»»

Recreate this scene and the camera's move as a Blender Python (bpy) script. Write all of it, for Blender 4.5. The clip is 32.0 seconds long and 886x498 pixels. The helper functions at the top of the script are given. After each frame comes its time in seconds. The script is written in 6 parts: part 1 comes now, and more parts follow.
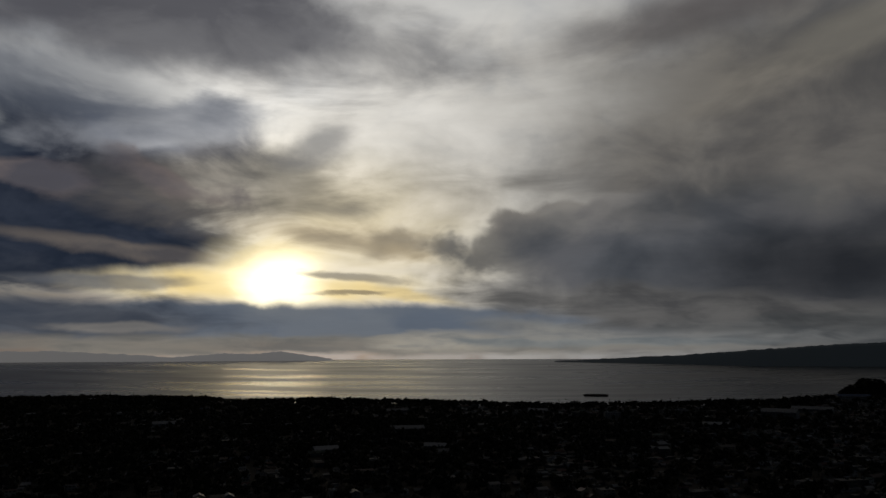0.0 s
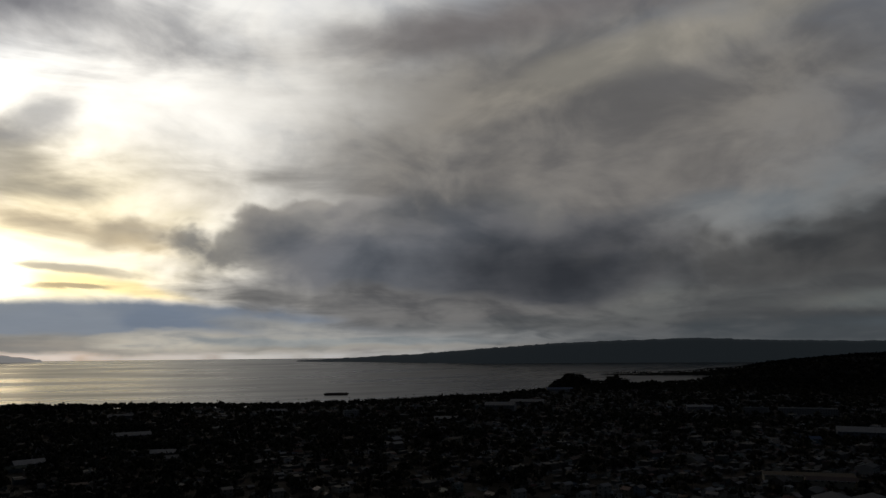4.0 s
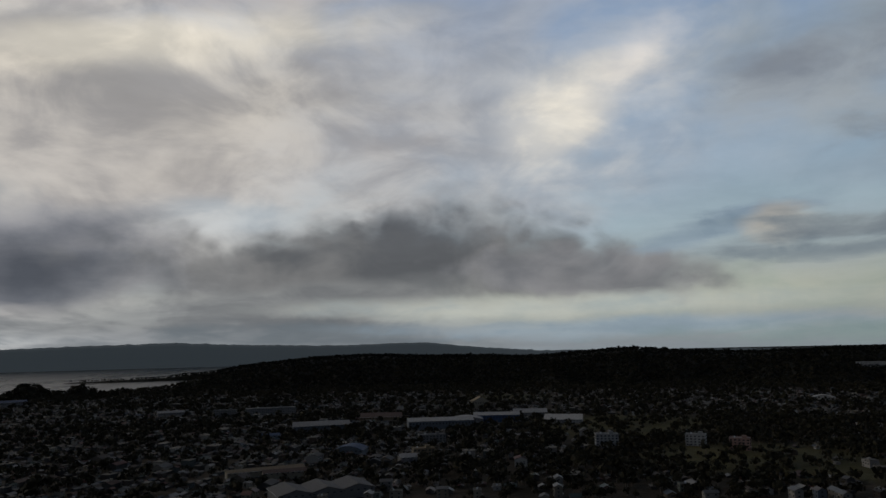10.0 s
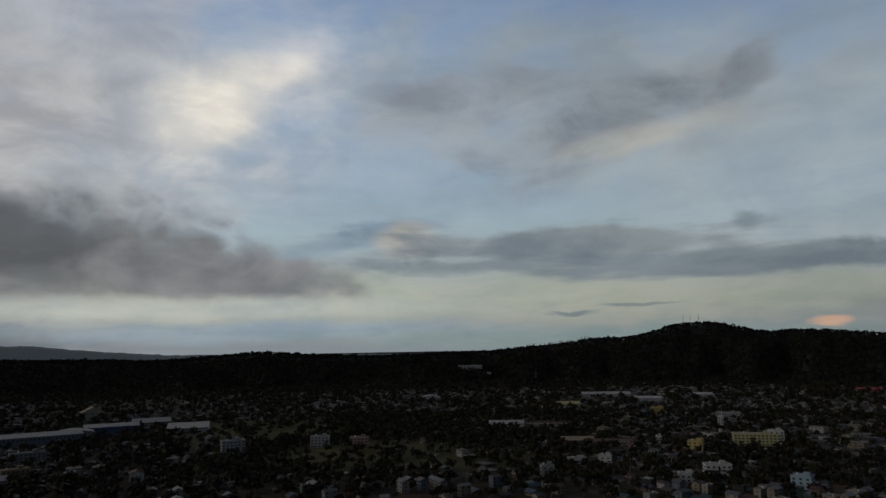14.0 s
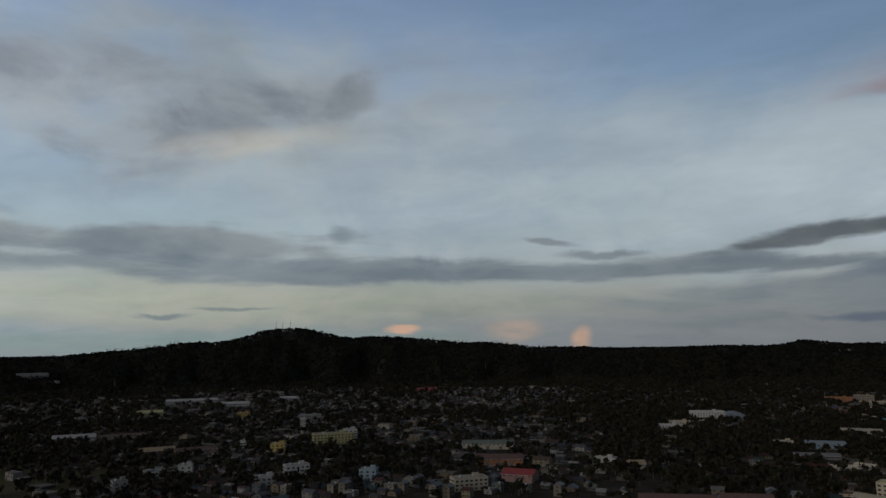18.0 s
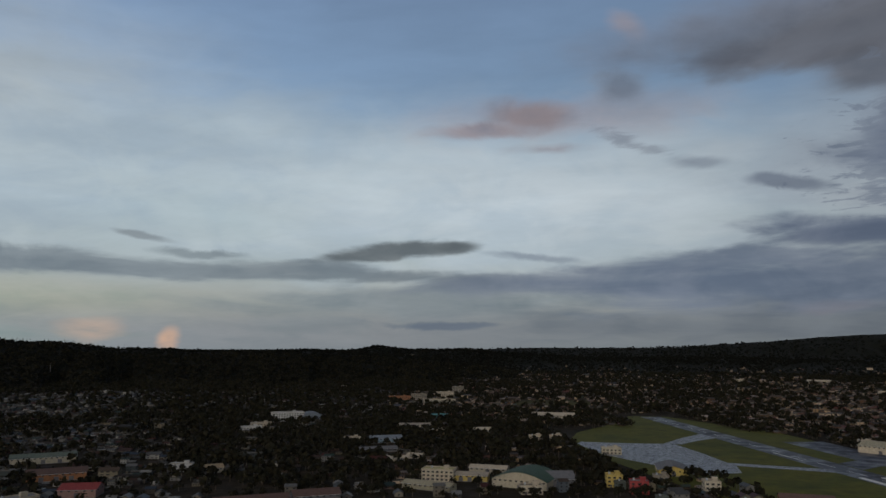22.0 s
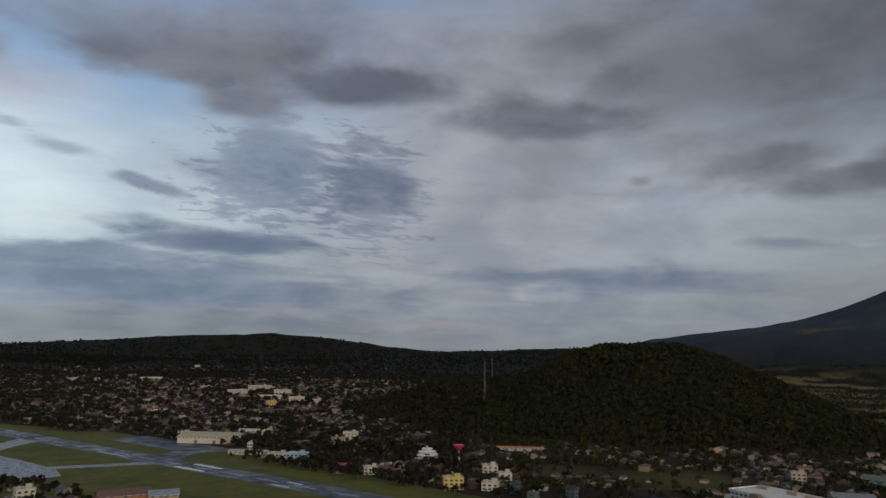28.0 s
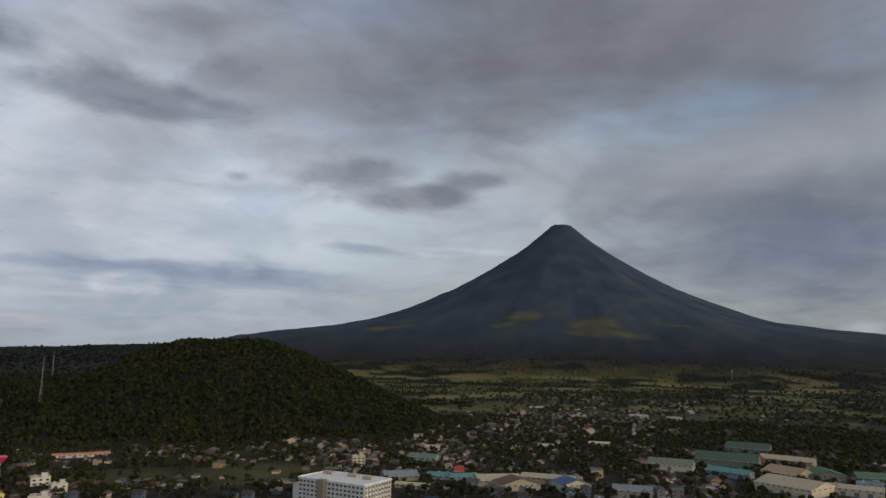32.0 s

««

— DIRECTION —
Retype everything in the material word for word, minus pictures.

— RESULT —
Recreate this scene and the camera's move as a Blender Python (bpy) script. Write all of it, for Blender 4.5. The clip is 32.0 seconds long and 886x498 pixels. The helper functions at the top of the script are given. After each frame comes its time in seconds. The script is written in 6 parts: part 1 comes now, and more parts follow.
0.0 s
4.0 s
10.0 s
14.0 s
18.0 s
22.0 s
28.0 s
32.0 s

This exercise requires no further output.